[START]
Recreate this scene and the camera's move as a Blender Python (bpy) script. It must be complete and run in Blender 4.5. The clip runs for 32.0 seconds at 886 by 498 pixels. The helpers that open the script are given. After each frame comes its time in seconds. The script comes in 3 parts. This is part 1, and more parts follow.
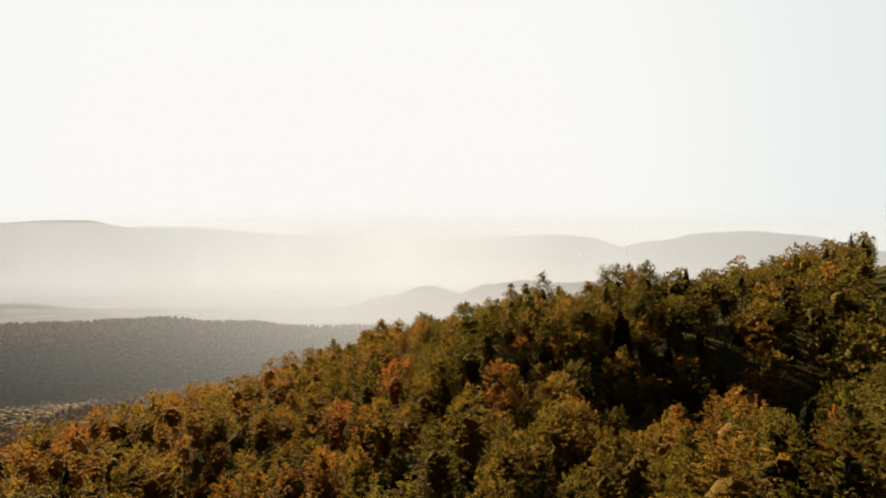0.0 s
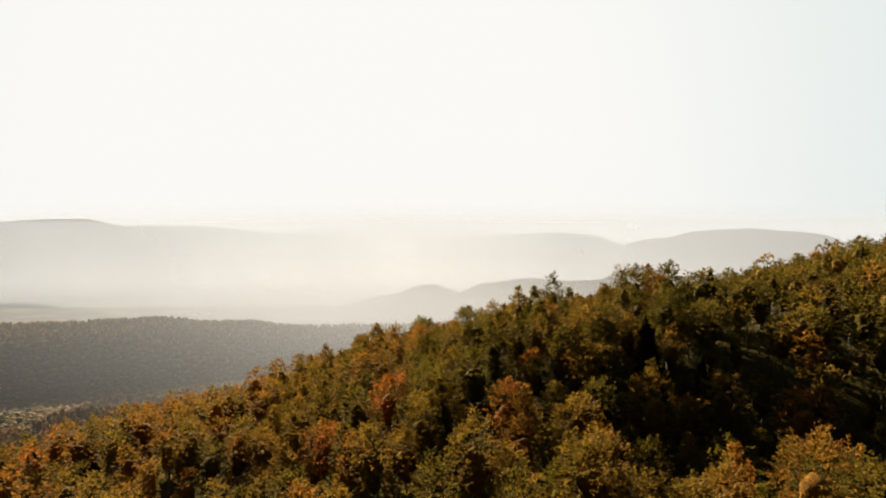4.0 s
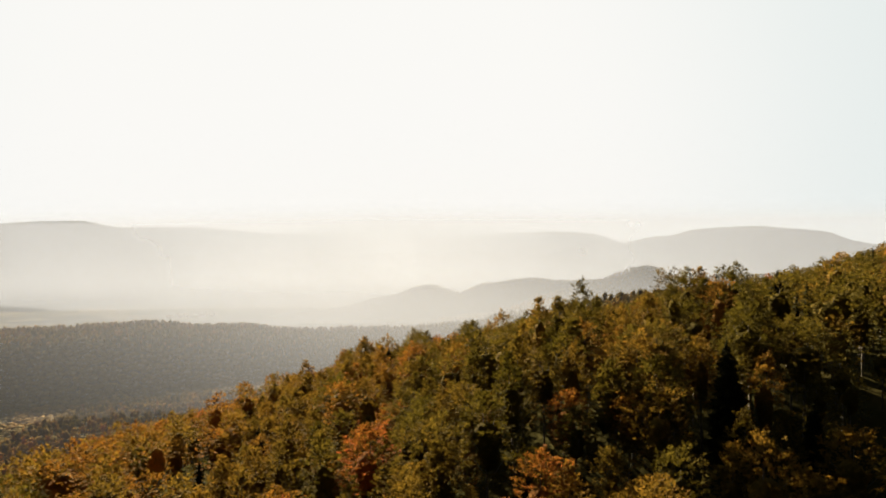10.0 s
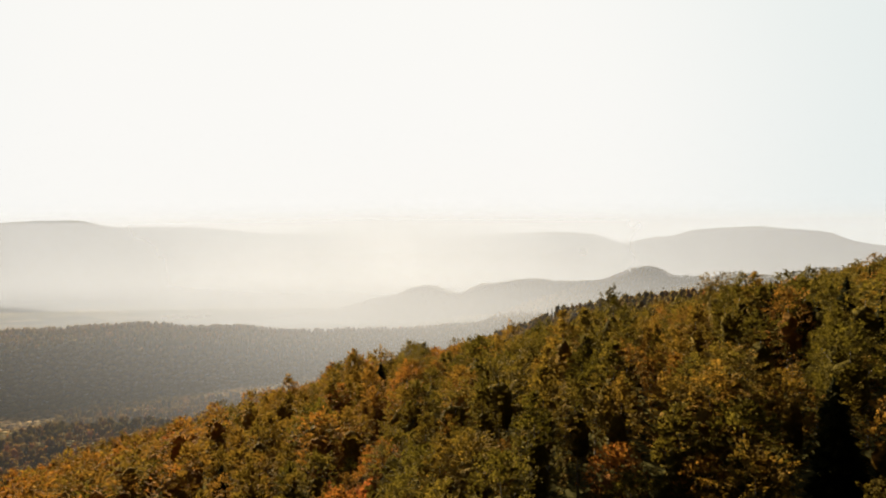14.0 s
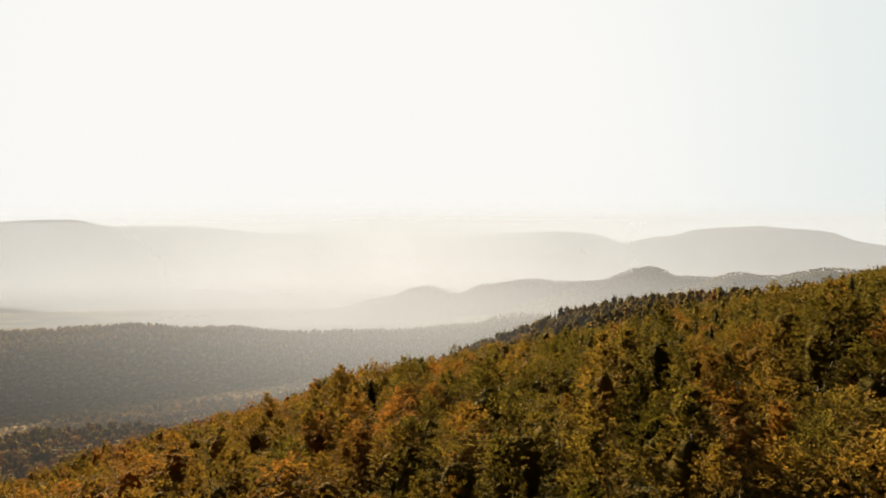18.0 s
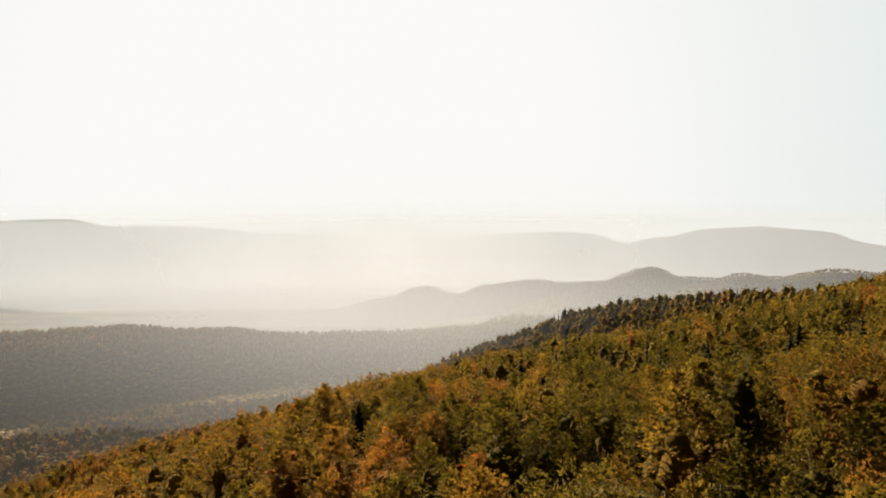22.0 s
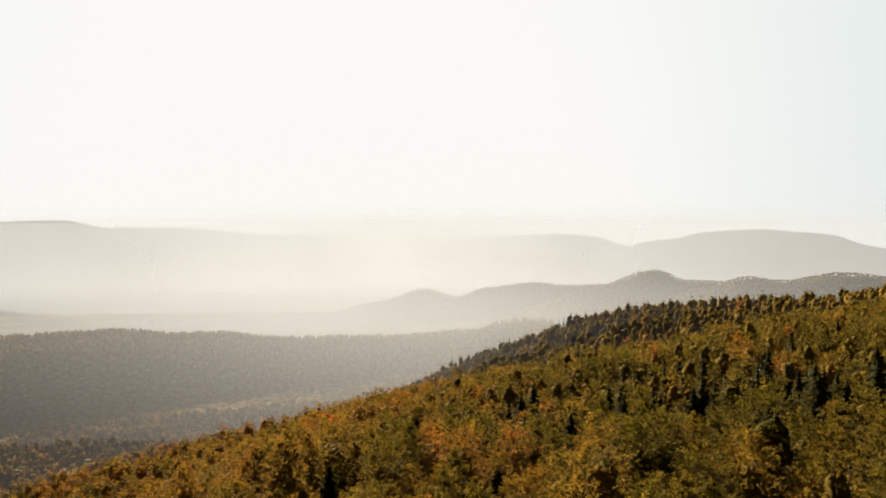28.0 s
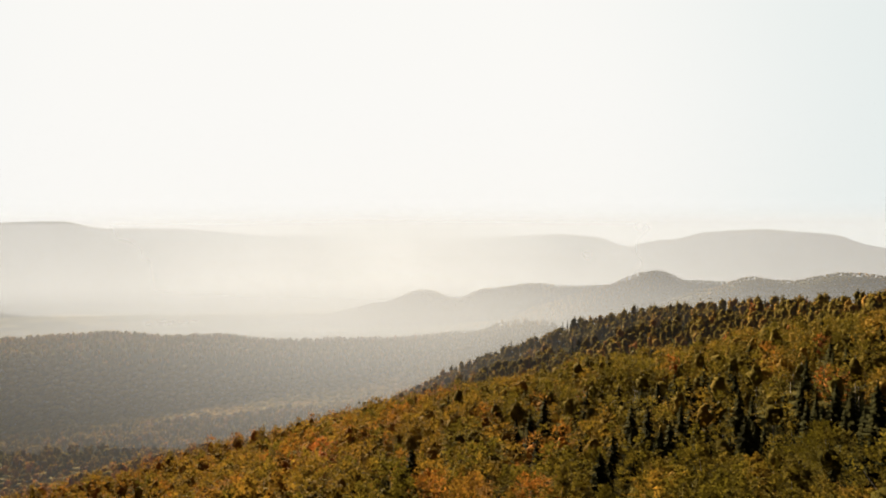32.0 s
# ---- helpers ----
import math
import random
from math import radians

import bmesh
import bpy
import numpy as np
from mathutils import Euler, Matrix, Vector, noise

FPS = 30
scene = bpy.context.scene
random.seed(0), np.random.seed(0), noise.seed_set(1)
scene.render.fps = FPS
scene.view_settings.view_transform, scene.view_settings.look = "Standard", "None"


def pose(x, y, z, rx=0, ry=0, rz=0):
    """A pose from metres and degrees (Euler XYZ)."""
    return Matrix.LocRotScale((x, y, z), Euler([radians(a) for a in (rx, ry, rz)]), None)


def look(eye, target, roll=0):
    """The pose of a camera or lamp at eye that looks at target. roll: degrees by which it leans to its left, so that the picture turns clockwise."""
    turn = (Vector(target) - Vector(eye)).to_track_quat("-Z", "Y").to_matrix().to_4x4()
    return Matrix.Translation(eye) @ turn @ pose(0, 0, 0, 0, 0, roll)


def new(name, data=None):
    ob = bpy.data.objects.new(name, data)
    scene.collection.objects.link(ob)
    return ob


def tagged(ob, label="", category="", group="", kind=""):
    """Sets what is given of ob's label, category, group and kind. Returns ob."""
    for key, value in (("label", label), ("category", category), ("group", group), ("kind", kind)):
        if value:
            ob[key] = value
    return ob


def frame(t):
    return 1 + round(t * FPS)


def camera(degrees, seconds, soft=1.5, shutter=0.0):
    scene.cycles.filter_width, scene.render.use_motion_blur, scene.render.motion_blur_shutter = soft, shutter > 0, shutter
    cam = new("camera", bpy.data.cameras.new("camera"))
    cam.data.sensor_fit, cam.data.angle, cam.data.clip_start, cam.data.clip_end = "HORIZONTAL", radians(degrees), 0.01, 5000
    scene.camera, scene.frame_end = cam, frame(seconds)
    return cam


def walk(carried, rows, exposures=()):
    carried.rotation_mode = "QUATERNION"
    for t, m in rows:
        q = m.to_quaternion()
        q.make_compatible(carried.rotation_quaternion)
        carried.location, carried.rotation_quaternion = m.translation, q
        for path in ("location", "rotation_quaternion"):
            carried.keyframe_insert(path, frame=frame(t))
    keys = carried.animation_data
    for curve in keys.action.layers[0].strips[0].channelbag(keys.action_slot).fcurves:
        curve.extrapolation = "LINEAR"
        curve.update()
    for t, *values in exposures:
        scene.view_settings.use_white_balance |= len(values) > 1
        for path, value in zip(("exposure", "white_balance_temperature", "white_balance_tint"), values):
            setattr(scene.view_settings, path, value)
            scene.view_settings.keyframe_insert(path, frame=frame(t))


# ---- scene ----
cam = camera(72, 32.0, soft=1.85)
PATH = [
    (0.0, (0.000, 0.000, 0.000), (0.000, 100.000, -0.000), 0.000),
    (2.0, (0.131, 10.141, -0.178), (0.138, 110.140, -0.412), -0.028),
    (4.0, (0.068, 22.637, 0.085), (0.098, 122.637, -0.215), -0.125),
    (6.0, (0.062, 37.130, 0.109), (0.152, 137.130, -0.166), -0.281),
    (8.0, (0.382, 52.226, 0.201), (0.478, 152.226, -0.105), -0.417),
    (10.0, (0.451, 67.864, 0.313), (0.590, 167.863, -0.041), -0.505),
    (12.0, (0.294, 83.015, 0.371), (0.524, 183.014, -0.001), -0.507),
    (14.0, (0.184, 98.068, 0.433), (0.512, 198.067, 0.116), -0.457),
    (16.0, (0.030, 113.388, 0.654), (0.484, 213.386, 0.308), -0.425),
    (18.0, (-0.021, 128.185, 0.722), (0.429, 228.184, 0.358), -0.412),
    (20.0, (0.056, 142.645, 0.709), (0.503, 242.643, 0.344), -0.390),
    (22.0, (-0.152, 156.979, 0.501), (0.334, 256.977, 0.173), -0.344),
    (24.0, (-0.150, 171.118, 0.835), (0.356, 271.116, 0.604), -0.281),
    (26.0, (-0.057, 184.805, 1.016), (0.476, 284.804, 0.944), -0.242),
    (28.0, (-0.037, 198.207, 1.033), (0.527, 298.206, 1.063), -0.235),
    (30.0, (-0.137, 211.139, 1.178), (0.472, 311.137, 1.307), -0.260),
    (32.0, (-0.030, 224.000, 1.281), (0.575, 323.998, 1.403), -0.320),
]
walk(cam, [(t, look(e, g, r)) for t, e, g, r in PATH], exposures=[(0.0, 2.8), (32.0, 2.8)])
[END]
# Goal
Copy each line above containing the string "keys".

# Solution
    keys = carried.animation_data
    for curve in keys.action.layers[0].strips[0].channelbag(keys.action_slot).fcurves:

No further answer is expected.